The Solution: The author developed a "Coverage Test."
Imagine you ask the detective to draw a circle around the suspect's location. If they say, "I'm 90% sure the suspect is in this circle," then 90% of the time, the suspect should actually be inside that circle.
- The Metaphor: If the detective draws a tiny circle and claims 90% confidence, but the suspect is only inside that circle 10% of the time, the detective is overconfident. The author's work shows that most current methods fail this test. They draw tiny circles and claim high confidence, which is dangerous. The new methods (Balancing and BNNs) draw slightly larger, safer circles that actually contain the suspect the right amount of time.
The Big Picture
Science is like building a house. You need a solid foundation.
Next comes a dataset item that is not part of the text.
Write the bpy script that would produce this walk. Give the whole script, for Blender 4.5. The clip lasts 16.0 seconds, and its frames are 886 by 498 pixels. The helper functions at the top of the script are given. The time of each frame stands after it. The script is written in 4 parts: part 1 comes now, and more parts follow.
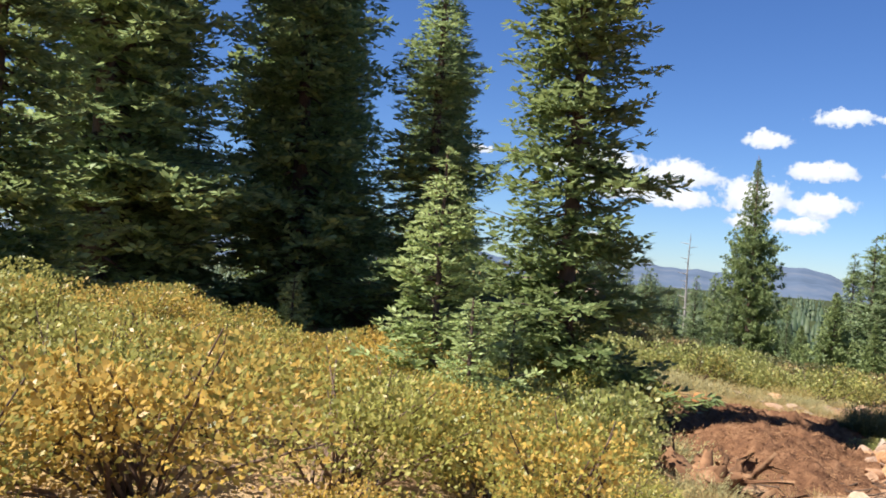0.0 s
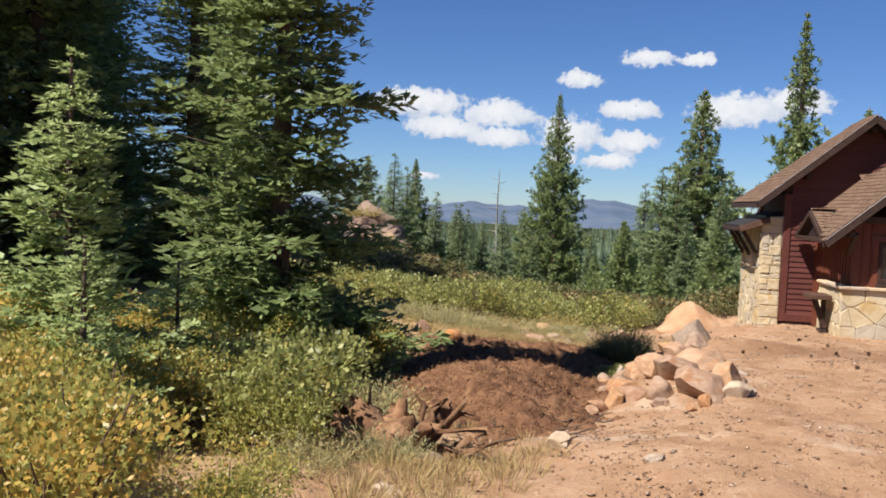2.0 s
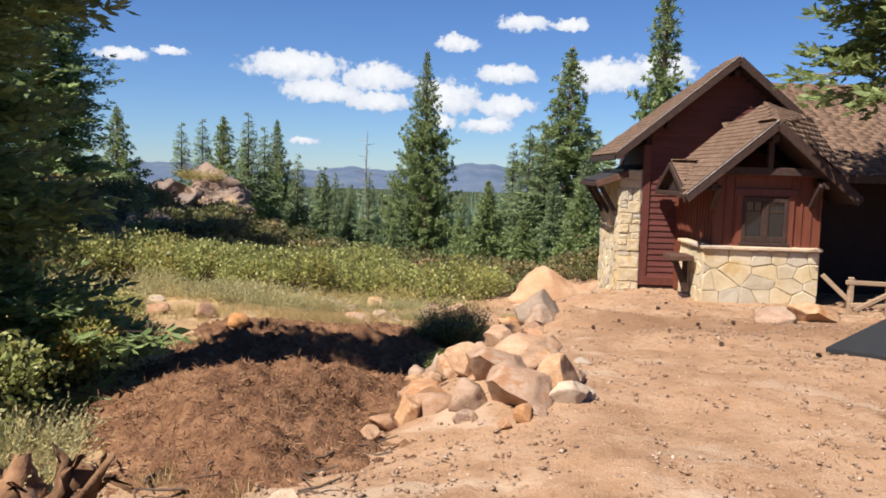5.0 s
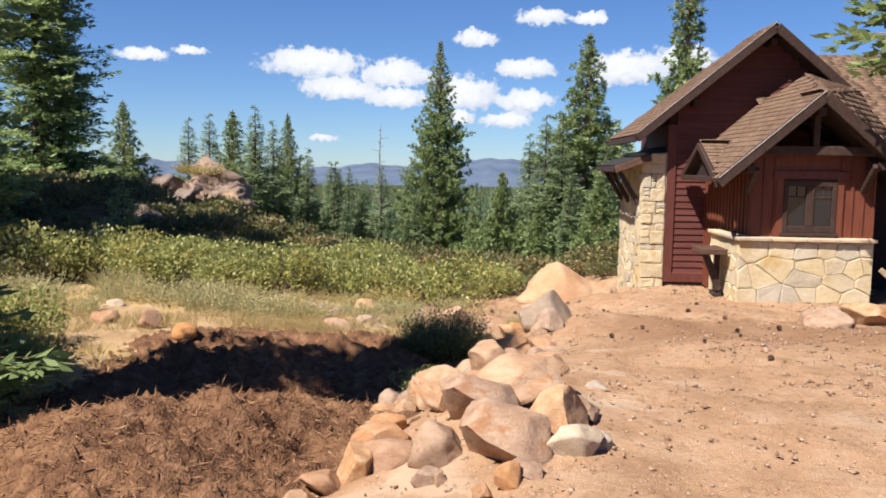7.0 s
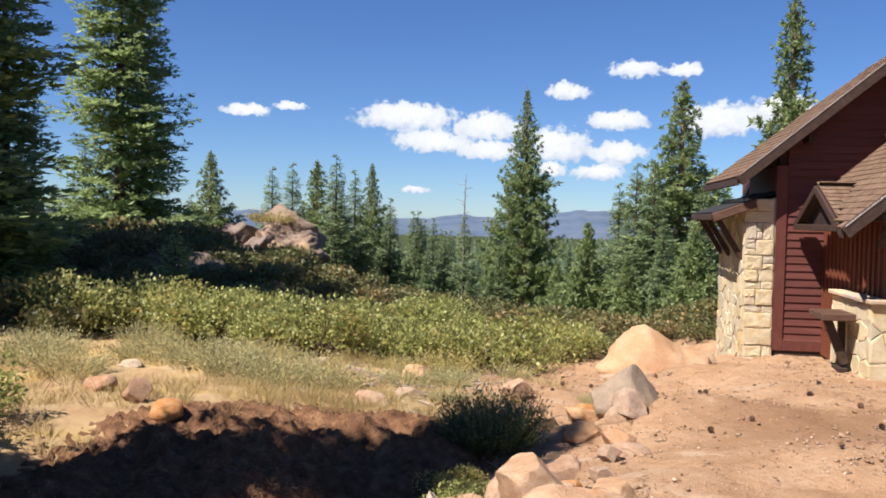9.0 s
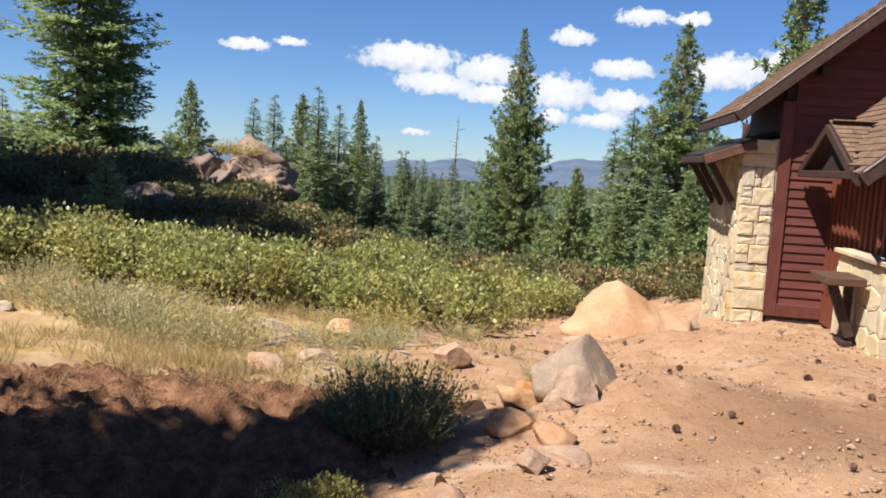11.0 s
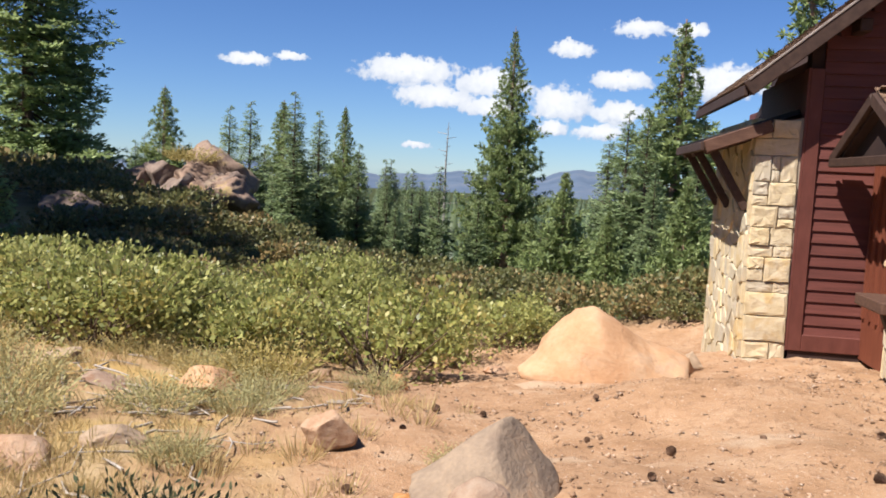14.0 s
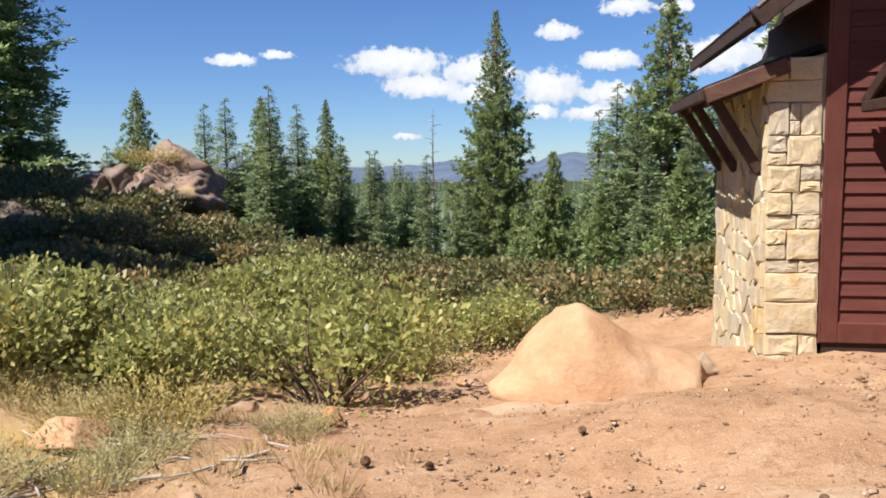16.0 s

- Old Way: We built houses with cheap, shaky materials (overconfident approximations) and hoped they wouldn't collapse.
- New Way: This thesis says, "Let's use stronger materials." It doesn't matter if the house is slightly bigger than necessary (conservative); what matters is that it doesn't collapse on you.
In summary:
The author is teaching scientists how to use computers to solve complex mysteries without getting tricked by their own confidence. By using balancing (adding counterweights to the math) and committees (Bayesian networks), we can ensure that when science says, "We found the answer," we can actually trust it. It's about trading a little bit of "tightness" in the answer for a lot more reliability.